The BBC needs competition | James Hodgkinson

Like much of my generation, I have been falling out of love with the BBC. It’s a profound fall from grace. Only a decade ago, the Beeb was regarded as a national institution — a bastion of journalistic integrity, and the place to go for reliable news.

Yet trust is a fickle commodity. It takes years to gain, but it can be squandered by just a few poor decisions. Unfortunately for the BBC, there have neen far too many of them.

The Corporation has been busy curating its catalogue of calamities since 2023. It began with the Huw Edwards scandal. The man who had personified the gravitas of the Beeb for two decades was revealed to have none himself and was convicted of the unspeakable.

Well, one can find bad people anywhere (though Edwards was hardly the first, or the worst, at the BBC). But the crises didn’t stop here. 2025 saw confirmation of broken editorial guidelines over the Bob Vylan concert, an Ofcom sanction for a Gaza documentary narrated by the son of a Hamas official, and a Panorama episode in which editors mendaciously spliced the US President’s words to fit a predetermined narrative.
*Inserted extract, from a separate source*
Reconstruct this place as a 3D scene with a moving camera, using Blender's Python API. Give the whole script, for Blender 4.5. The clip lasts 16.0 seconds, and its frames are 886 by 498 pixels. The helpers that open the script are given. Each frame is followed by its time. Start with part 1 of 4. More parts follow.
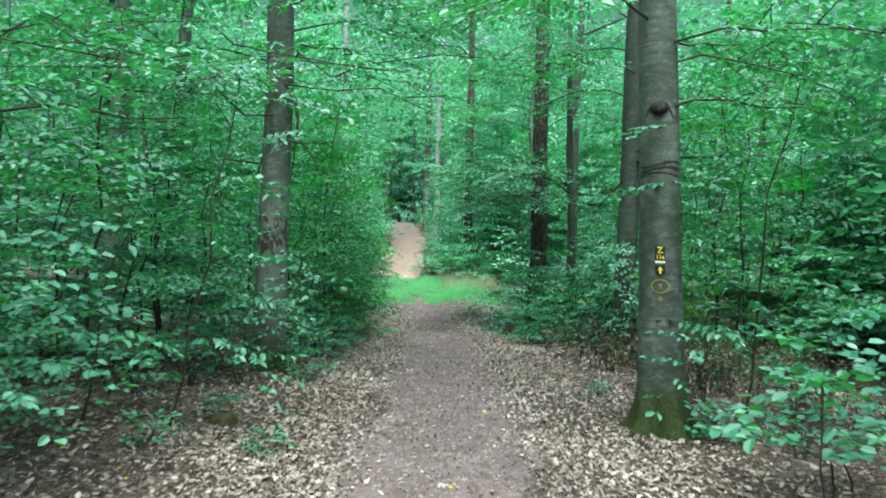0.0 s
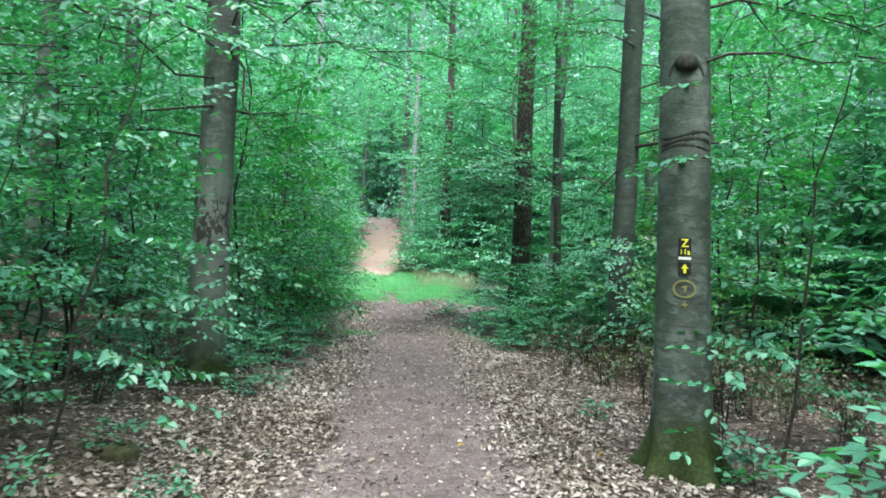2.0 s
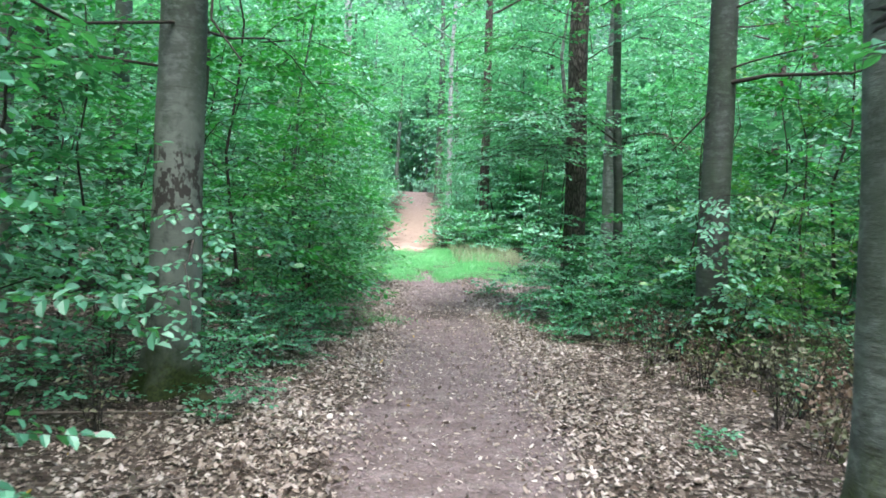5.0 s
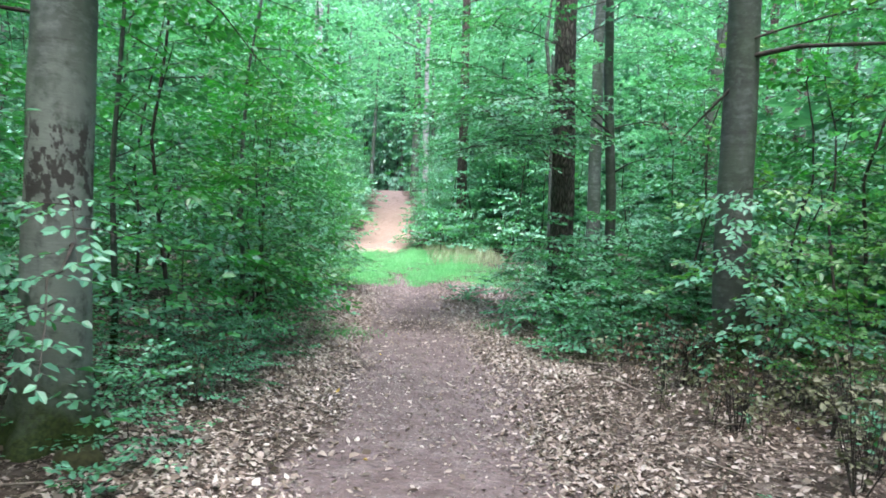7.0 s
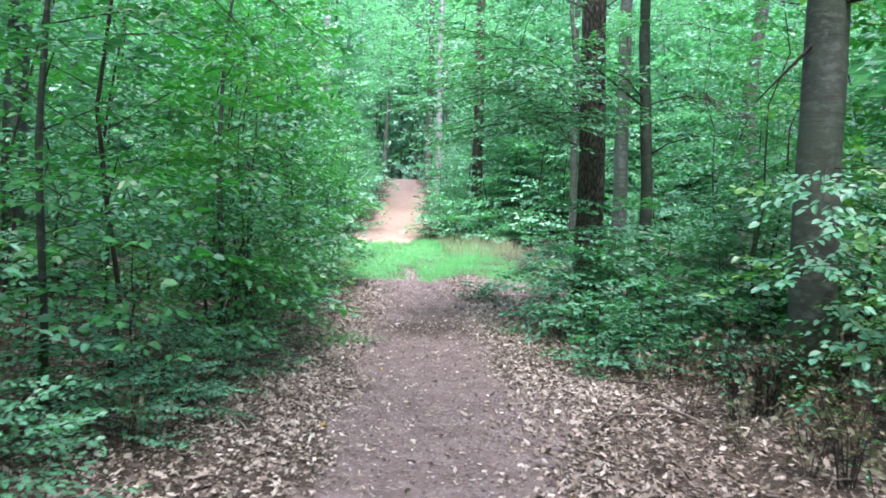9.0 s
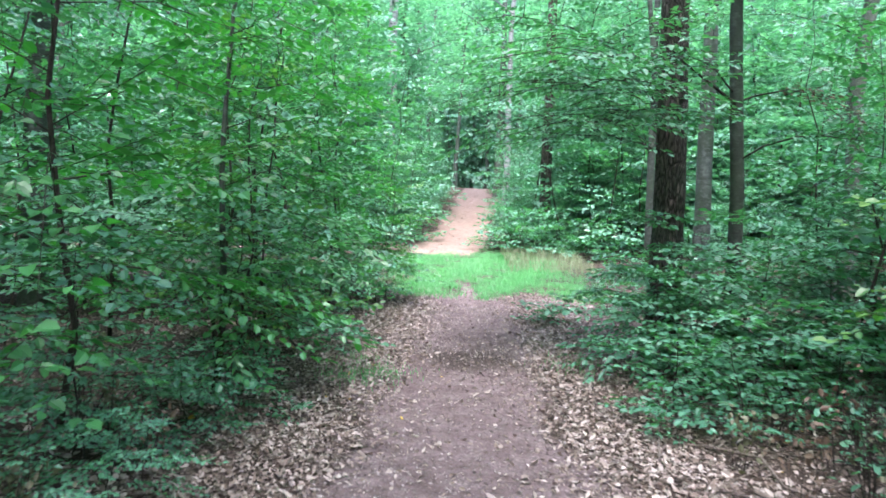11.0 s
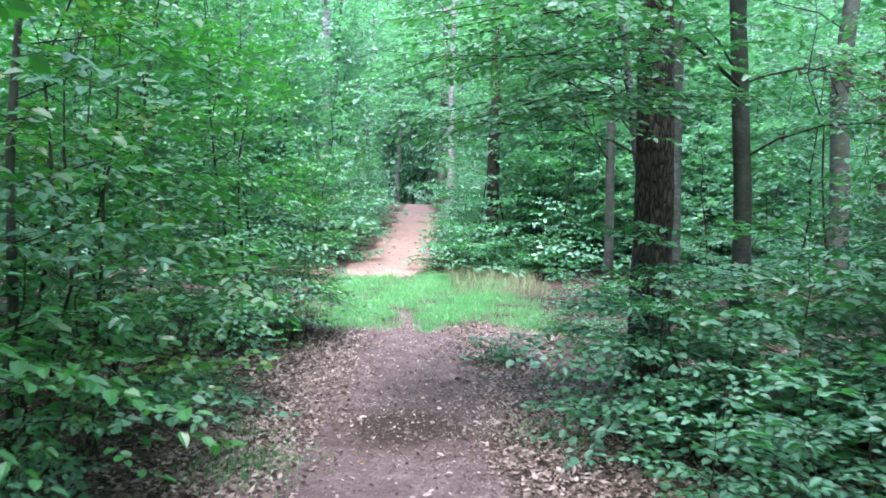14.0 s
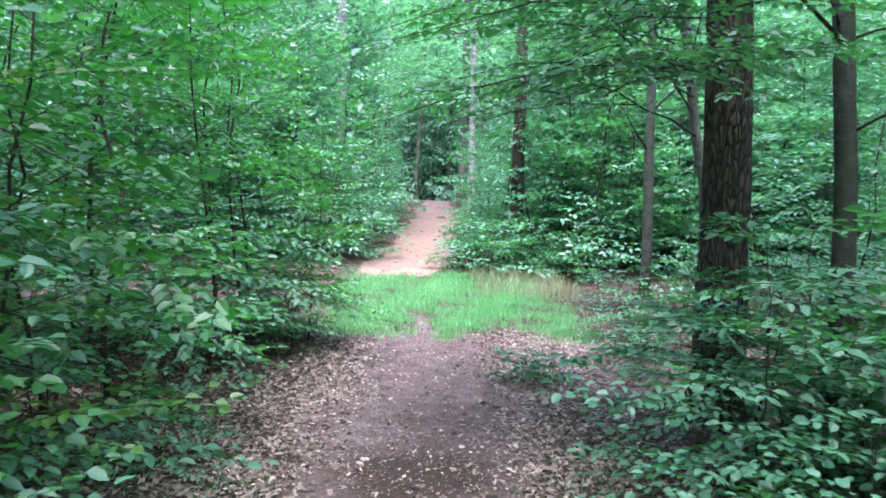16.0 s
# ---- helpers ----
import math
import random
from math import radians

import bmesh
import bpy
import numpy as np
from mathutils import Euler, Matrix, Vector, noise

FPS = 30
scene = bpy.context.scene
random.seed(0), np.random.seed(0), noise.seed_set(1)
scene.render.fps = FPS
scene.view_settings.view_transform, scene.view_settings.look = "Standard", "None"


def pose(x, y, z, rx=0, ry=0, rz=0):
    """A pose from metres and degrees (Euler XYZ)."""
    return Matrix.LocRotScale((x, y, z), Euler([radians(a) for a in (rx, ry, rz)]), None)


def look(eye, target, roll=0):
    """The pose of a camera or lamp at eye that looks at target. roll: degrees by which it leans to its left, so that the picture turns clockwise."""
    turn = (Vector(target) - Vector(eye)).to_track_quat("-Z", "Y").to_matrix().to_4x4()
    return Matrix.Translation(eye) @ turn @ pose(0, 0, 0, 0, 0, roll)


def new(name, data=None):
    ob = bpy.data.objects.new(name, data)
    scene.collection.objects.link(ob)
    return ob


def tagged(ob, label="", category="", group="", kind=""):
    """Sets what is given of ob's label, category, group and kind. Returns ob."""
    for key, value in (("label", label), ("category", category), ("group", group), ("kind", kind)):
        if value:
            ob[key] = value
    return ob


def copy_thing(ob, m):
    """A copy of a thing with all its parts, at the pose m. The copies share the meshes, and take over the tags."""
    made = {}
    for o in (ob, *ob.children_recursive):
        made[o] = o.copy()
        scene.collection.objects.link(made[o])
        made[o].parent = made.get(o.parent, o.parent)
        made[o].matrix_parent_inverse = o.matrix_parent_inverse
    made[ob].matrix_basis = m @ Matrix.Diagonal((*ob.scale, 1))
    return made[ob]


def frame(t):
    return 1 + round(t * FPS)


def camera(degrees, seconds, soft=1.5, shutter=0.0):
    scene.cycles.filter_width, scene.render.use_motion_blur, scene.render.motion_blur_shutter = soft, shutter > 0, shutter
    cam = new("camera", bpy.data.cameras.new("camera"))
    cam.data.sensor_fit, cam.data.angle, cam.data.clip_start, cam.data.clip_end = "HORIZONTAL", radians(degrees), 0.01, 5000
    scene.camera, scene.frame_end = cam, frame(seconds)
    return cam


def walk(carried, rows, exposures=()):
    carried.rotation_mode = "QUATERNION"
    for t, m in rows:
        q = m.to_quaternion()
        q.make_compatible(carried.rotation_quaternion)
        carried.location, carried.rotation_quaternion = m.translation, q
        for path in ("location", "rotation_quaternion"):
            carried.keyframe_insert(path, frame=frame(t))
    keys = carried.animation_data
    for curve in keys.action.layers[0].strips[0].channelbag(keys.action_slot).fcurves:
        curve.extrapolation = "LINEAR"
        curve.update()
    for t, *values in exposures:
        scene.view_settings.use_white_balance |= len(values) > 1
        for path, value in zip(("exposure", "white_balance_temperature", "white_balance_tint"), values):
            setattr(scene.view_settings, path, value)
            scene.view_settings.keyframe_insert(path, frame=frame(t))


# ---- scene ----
cam = camera(61.1, 16.0, soft=1.7, shutter=0.6)
METRES, EYE, TILT, LEAN, TURN = 11.4, 1.5, 0.0, 0.0, -5.3
EXPOSURES = [(0.0, 2.28, 6060, -8), (3.0, 2.54, 6150, 4), (5.5, 2.66, 6200, 10), (8.0, 2.76, 6180, 14), (11.0, 2.78, 6090, 20), (16.0, 2.62, 5990, 25)]
ROWS = [
    (0.0, 0.0, 0.0, 0.0, -0.02, 0.59, -2.19),
    (0.5, -0.0043, 0.0347, -0.0017, -0.79, 1.61, -2.25),
    (1.0, -0.0014, 0.0635, -0.0036, -0.98, 0.69, -2.22),
    (1.5, 0.0054, 0.0956, -0.0036, -0.52, -0.04, -2.6),
    (2.0, 0.0066, 0.1266, -0.0037, -1.73, 0.47, -3.08),
    (2.5, 0.0121, 0.1574, -0.0061, -1.32, 0.24, -2.98),
    (3.0, 0.0153, 0.1894, -0.0059, 1.33, -0.79, -3.01),
    (5.5, 0.005, 0.348, -0.0099, 1.05, -1.54, -2.24),
    (6.0, 0.0107, 0.3801, -0.0075, 0.45, -1.4, -2.9),
    (6.5, 0.0088, 0.4118, -0.0079, -0.49, -0.62, -2.68),
    (7.0, 0.0088, 0.4392, -0.0093, -0.65, -1.5, -2.27),
    (7.5, 0.013, 0.4712, -0.007, 0.08, -2.25, -2.74),
    (8.0, 0.0086, 0.4992, -0.0094, -0.05, -2.56, -2.41),
    (10.5, 0.0316, 0.6483, -0.0048, 4.07, -1.99, -2.24),
    (11.0, 0.0347, 0.6773, -0.0038, 6.15, -1.87, -2.77),
    (11.5, 0.03, 0.7111, -0.0026, 5.42, -0.75, -1.81),
    (12.0, 0.0309, 0.7388, -0.0032, 5.06, 0.13, -1.67),
    (12.5, 0.0333, 0.7731, -0.0029, 4.32, 0.17, -2.34),
    (13.0, 0.0298, 0.8039, -0.0014, 2.02, -0.22, -1.61),
    (13.5, 0.0293, 0.8353, -0.0031, 1.09, -0.48, -1.55),
    (14.0, 0.0291, 0.8687, -0.0016, 1.87, -0.41, -2.1),
    (14.5, 0.0238, 0.8991, -0.001, 1.17, -0.33, -1.83),
    (15.0, 0.0229, 0.9273, -0.0026, 1.46, -0.38, -1.62),
    (15.5, 0.0245, 0.9607, -0.0015, 3.16, -0.48, -2.56),
    (16.0, 0.0216, 0.9914, -0.003, 3.34, -0.65, -2.52),
]
walk(cam, [(t, pose(0, 0, EYE, TILT, LEAN, TURN) @ pose(METRES * x, METRES * y, METRES * z, 90 + pitch, roll, yaw)) for t, x, y, z, yaw, pitch, roll in ROWS], EXPOSURES)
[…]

Given the scandals that have embroiled the BBC, readers might assume the Corporation’s coffers are emptying. They are not. Last year, BBC incomes swelled by 9 per cent. And license fee payers are right to start asking questions. Last year’s increase was not an isolated incident. Only last week, the license fee rose once more, leaving households across the country facing a bill to the tune of £180.

It is a steep price to pay for a service that younger people view as increasingly detached from their daily lives. In spite of youth-focussed rebrands and influencer-led marketing strategies, the corporation’s reach amongst the younger generation is declining. We are on Youtube for our documentaries, Netflix for our films, and social media for our current affairs. The days of sitting on the sofa and tuning in to the 10 o’clock news look seem numbered.

The question should be asked: where did things go so wrong? Of course, the income insulation provided by the TV license has a role to play effectively subsidising failure. But it is not the sole offender. New research from the Adam Smith Institute shows that the problem is systemic — UK broadcast regulation is fundamentally protectionist.

For starters, the act of broadcasting is treated as a privilege to be granted. Anyone wishing to broadcast must apply for a license. If they succeed, they must then adhere to a plethora of vague terms of reference, which can be found in the spiralling pages of Ofcom’s Broadcasting Code.

Take the prohibition against causing harm and offense. The sentiment seems harmless: no one wants to be offended. Yet the consequences are anything but. What constitutes “offence’ is subjective, firmly rooted in the eye of the beholder. Broadcasters choose to err on the side of caution, censoring perfectly legal speech in order to stave off the threat of an Ofcom investigation. In this climate of fear, small details matter. One broadcaster noted that the presence or absence of a word as trivial as “are” could be the difference between compliance and a potentially serious code breach. Uncomfortable journalism risks being traded for a safe, and ultimately boring, consensus.

However dysfunctional the framework, one would think they could draw solace from the fact the rules were applied equally. Unfortunately, they are not. While any independent broadcaster might face an immediate Ofcom “bolt from the blue”, the BBC remains sheltered by its unique ‘BBC First’ concession. This allows the Corporation to investigate complaints made against it before the regulator can get involved.

With the speed of communications in the 21st century, this policy seems designed for a different era. Ofcom issued its sanction to the BBC over its “materially misleading” Gaza documentary eight months after it was first aired and long after the damage had been done. What’s worse is that audiences cannot vote with their feet. Regardless of how they felt about the BBC’s coverage, if they watch any live TV, they cannot opt out of subsidising the ailing institution.

Somewhat counterintuitively, the remedy is not more regulation, but less. Where regulation persists, it should be applied equally, without fear or favour. Broadcasters must be free to screen legal content without the spectre of an Ofcom investigation hanging over every decision. The peculiar arrangement that is the “BBC First” clause should be abolished. At the very least, these provisions should be extended to every broadcaster equally. Most importantly, an institution that you and I are compelled to fund must be held to a higher standard of accountability than one that has to earn its audience. At present, the reverse is true.

I retain a modicum of affection for the BBC. Not for what it is, but for what it once was. For coverage of national events, the rights to FA cup games, and of course, the Proms. I truly believe there is something worth saving. Yet the scale of the crisis has gone beyond what the BBC can fix through internal reviews and rebrands. The British broadcasting market is broken. What it requires is something that institutions need and often fear. That is, true competition.